The show’s success convinced Alapatt that Irvine’s performance needed to be released to the public. “Weldon was cool,” he says. “He knew there wouldn’t be much money in the issue, but he basically did it as a favor to me.” Thanks to the cooperation of several local businesses, including United Record Pressing, manufacturing costs for the 12-inch record were modest, and the expenses were funded entirely through WRVU’s annual budget.

The response to the record, which came out several months ago, has been heartening: Chicago’s DustyGroove.com, the taste-making jazz and funk online retailer, says the record is “right up there with Weldon’s best work ever.... In a way, this is the most all-out funky Irvine album ever waxed.” According to Alapatt, the disc has almost sold out of its initial run, and record buyers can look forward to more WRVU releases in the near future.
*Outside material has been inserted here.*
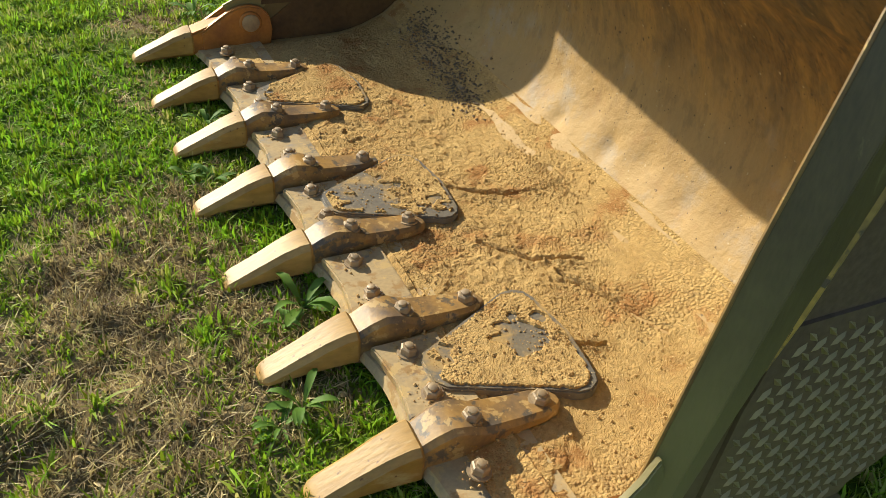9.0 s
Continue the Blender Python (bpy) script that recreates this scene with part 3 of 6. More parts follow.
def rounded(x0, x1, z0, z1, r):
    """A rectangle's outline with round corners."""
    out = []
    for cx, cz, a in ((x1 - r, z0 + r, -90), (x1 - r, z1 - r, 0), (x0 + r, z1 - r, 90), (x0 + r, z0 + r, 180)):
        out += [(cx + r * math.cos(radians(a + 18 * k)), cz + r * math.sin(radians(a + 18 * k))) for k in range(6)]
    return out


def offset_line(pts, d):
    """The line of (y, z) pairs moved sideways by d."""
    out = []
    for i, p in enumerate(pts):
        a, b = Vector(pts[max(i - 1, 0)]), Vector(pts[min(i + 1, len(pts) - 1)])
        t = (b - a).normalized()
        out.append((p[0] + t.y * d, p[1] - t.x * d))
    return out


# bucket shell: floor, rounded back, shoulder
WRAP = [(0.40, 0.052), (0.62, 0.054), (0.80, 0.060), (0.90, 0.085), (0.99, 0.125), (1.06, 0.185), (1.115, 0.265), (1.15, 0.36), (1.165, 0.46),
        (1.155, 0.57), (1.135, 0.67), (1.118, 0.78), (1.105, 0.855), (1.085, 0.900), (1.045, 0.928), (0.99, 0.936), (0.86, 0.938)]


def wrapper():
    b = M()
    fine = [WRAP[0]]
    for i in range(len(WRAP) - 1):
        a, p, q, c = (Vector(WRAP[min(max(k, 0), len(WRAP) - 1)]) for k in (i - 1, i, i + 1, i + 2))
        for u in (0.25, 0.5, 0.75, 1.0):
            w = p * 2 + (q - a) * u + (a * 2 - p * 5 + q * 4 - c) * u * u + (p * 3 - a - q * 3 + c) * u ** 3
            fine.append((w.x / 2, w.y / 2))
    inner, outer = fine, offset_line(fine, 0.020)
    xs = np.linspace(-1.275, 1.275, 150)
    n = len(fine)
    vs, fs = [], []

    def dent(x, y, z):
        d = 0.0
        for cx, cz, r, q in ((-0.036, 0.215, 0.032, 0.018), (0.211, 0.235, 0.034, 0.018), (-0.15, 0.30, 0.05, 0.010), (0.08, 0.31, 0.05, 0.010), (0.36, 0.27, 0.045, 0.011), (0.55, 0.24, 0.04, 0.010), (0.72, 0.32, 0.05, 0.010), (0.95, 0.25, 0.045, 0.009), (-0.40, 0.27, 0.05, 0.010), (-0.72, 0.30, 0.05, 0.010), (-0.5, 0.6, 0.12, 0.012), (0.4, 0.72, 0.15, 0.012)):
            d += q * math.exp(-((x - cx) ** 2 + (z - cz) ** 2) / (r * r))
        return d + 0.004 * noise.noise((x * 3, y * 3, z * 3)) + 0.0025 * noise.noise((x * 9, y * 9, z * 9))
    for o, sign in ((inner, 1), (outer, 1)):
        for x in xs:
            for y, z in o:
                vs.append((x, y + dent(x, y, z) * sign, z))
    k = len(xs) * n
    for i in range(len(xs) - 1):
        for j in range(n - 1):
            a = i * n + j
            fs += [(a, a + 1, a + n + 1, a + n), (k + a, k + a + n, k + a + n + 1, k + a + 1)]
    for i in range(len(xs) - 1):
        a = i * n
        fs += [(a, a + n, k + a + n, k + a), (a + n - 1, k + a + n - 1, k + a + 2 * n - 1, a + 2 * n - 1)]
    for a in (0, (len(xs) - 1) * n):
        fs += [(a + j, a + j + 1, k + a + j + 1, k + a + j) for j in range(n - 1)]
    return b.add(vs, fs)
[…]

He’s currently putting together an “Ultimate Breaks and Beats” CD for release in August; the compilation will feature performances from both last year’s concert and this year’s follow-up show, “Ultimate Breaks and Beats 2,” and will include artists such as DJ Signify, the Breakestra, and Peanut Butter Wolf.

Although Alapatt has relocated to Los Angeles, he’s continuing the work he began at WRVU. Currently, he’s helping legendary Hair composer Galt MacDermot, who headlined the “Ultimate Breaks and Beats 2” concert, release a compilation of unissued tracks from the late ’60s and early ’70s entitled Up From the Basement. It’s scheduled to come out in early August on MacDermot’s own label, Kilmarnock. Alapatt has also put together a full LP of MacDermot’s Nashville performance, Galt MacDermot: Live in Nashville, for release in early September. Finally, the “Origins of Hip-Hop” show that began so humbly at Vanderbilt has gotten a second life, on L.A. radio station KPFK, with Alapatt hosting.

It’s a long way to come for the wide-eyed hip-hop fan who first made his way down to Nashville four years ago, but Alapatt’s enthusiasm is as strong as ever. And the success of the “Ultimate Breaks and Beats” concerts, coupled with WRVU’s newly rededicated record label, shows just how much that kind of enthusiasm can bring about palpable results. Nashville has benefited from Alapatt’s humble wish to “bridge the funk and hip-hop generations,” and hopefully the city will continue that vision in his absence.